2016 Michael Baptista Essay Prizes Awarded
The Centre for Research on Latin America and the Caribbean (CERLAC) at York University is pleased to announce the winners of the 2016 Michael Baptista Essay Prize for outstanding scholarly papers on topics of relevance to the area of Latin American and Caribbean Studies.
At the undergraduate level, the prize was awarded to: Elise Dueck for the paper The La Platosa Conflict. At this level we also had an honorable mention, Camila Varela Acosta for the paper ‘Decolonizing the Nation-State’: Indigenous Autonomy, Extractivism, and Consultation in Contemporary Bolivia.
At the graduate level, the prize was awarded to Alyssa James for the paper Ambivalent Resistance. Gender, Mobility, and Haiti’s Itinerant Market Women and to Josh Mentanko for the paper “The Fluttering Gait and the Power Puff are Unheard of here”: Gay Travel to Revolutionary Mexico. At this level we also had an honorable mention, Ciann Wilson, for the paper Beyond the Colonial Divide: African Diasporic and Indigenous Youth Alliance Building for HIV Prevention.
The essays were nominated by York faculty members and evaluated by two committees of CERLAC Fellows (a separate committee for each level of prize). All three of these prize-winning papers are available online as part of CERLAC's Baptista Prize-Winning Essays Series. All of the nominated papers represent high-calibre scholarly work at their authors' respective levels of study and merit recognition as worthy of candidacy for this prize.

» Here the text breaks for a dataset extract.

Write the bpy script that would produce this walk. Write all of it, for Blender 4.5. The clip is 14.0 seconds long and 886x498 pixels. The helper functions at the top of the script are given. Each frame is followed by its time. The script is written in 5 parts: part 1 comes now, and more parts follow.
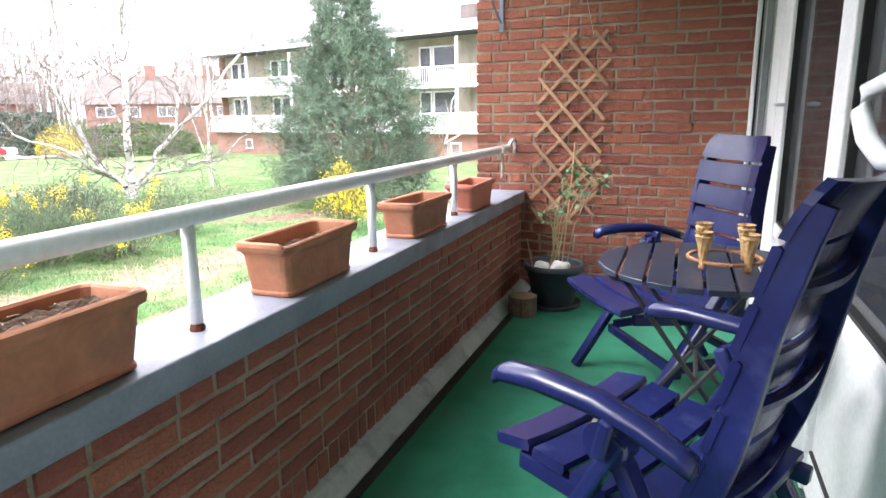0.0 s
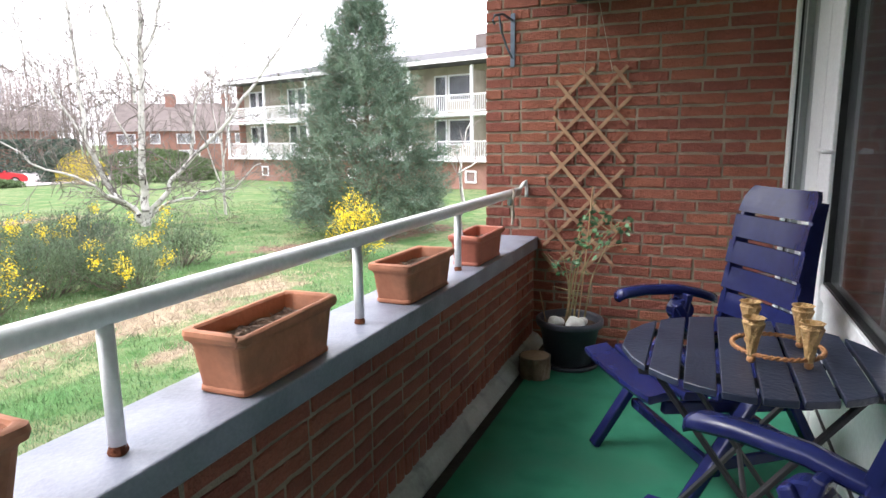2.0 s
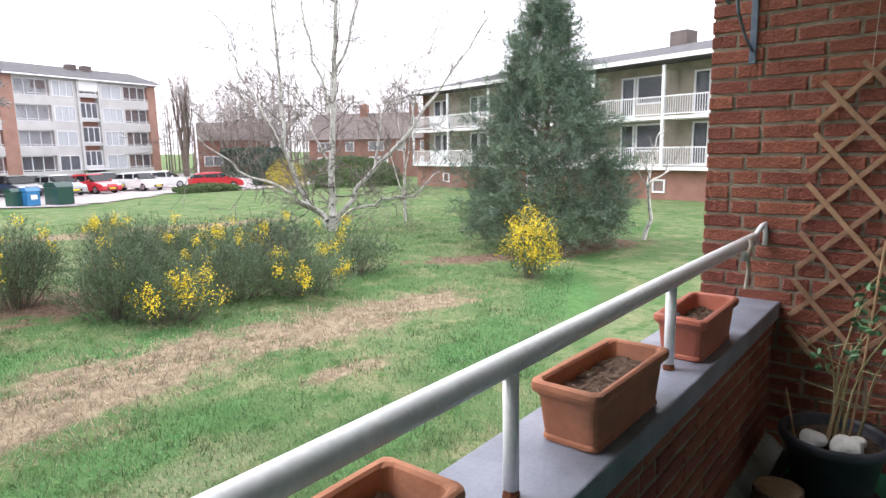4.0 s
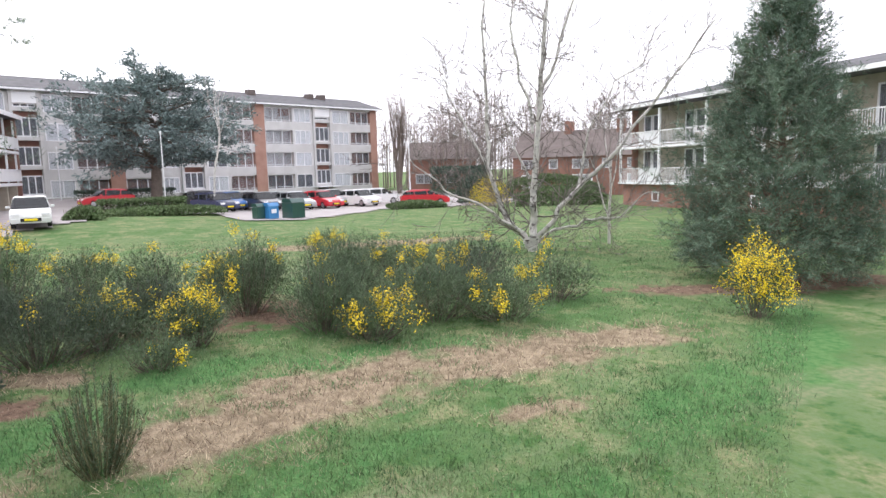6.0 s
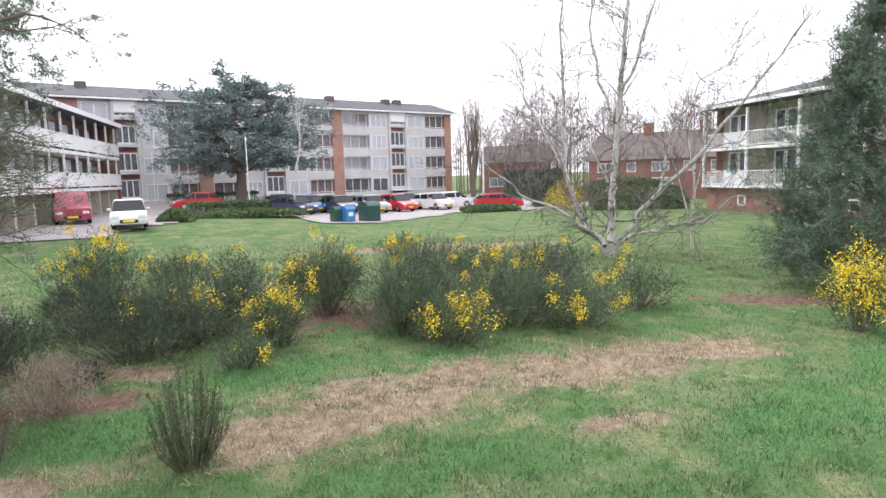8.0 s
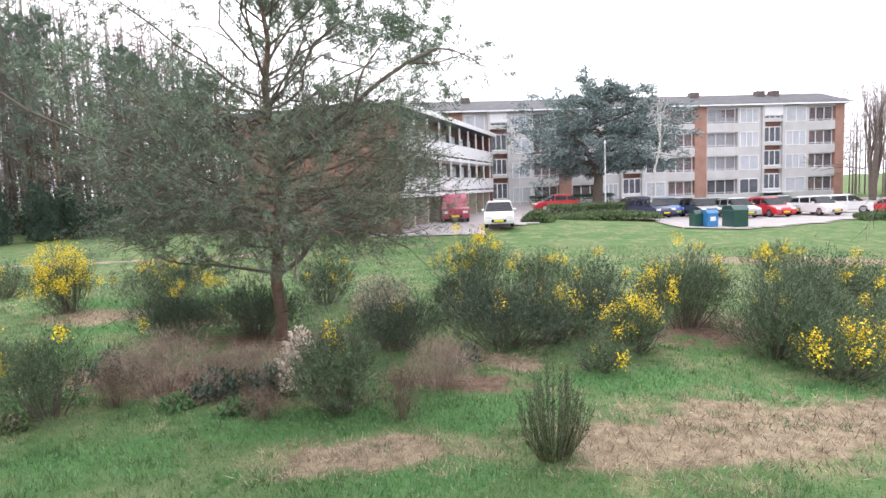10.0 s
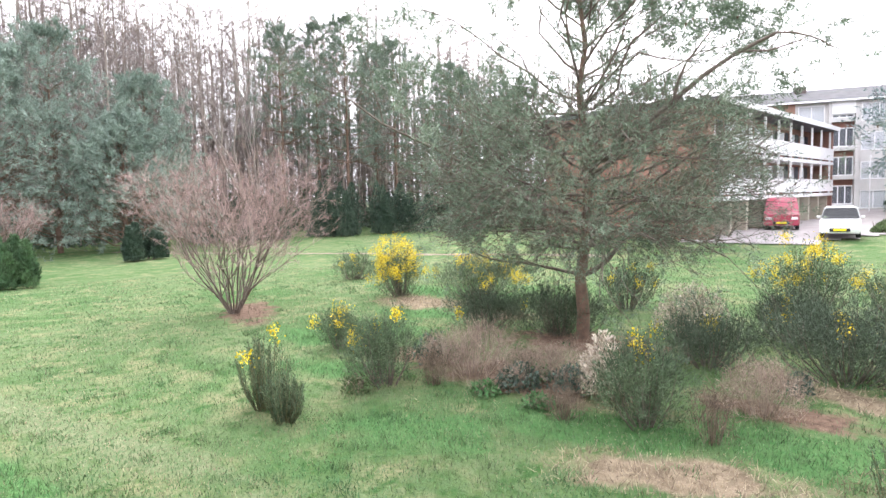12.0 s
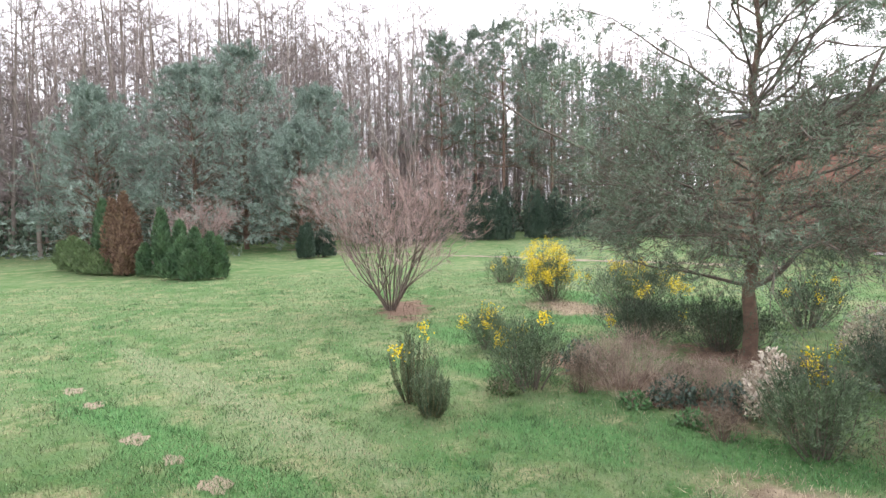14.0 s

The Michael Baptista Essay Prize was established by the friends of Michael Baptista and the Royal Bank of Canada. This $500 Prize is awarded annually to both a graduate and an undergraduate student at York University in recognition of an outstanding scholarly essay of relevance to the area of Latin American and Caribbean Studies from the humanities, social science, business or legal perspective. The Michael Baptista Essay Prize and Lecture are named in honour of Michael Baptista in recognition of the areas central to his spirit and success: the importance of his Guyanese / Caribbean roots, his dedication to and outstanding achievement at the Royal Bank of Canada, and his continued and unqualified drive and love of learning.
If you are a York faculty member and wish to nominate a student's essay for this prize, please contact CERLAC: cerlac@yorku.ca
Congratulations to all of this year's nominees and to the three 2016 Baptista Prize winners!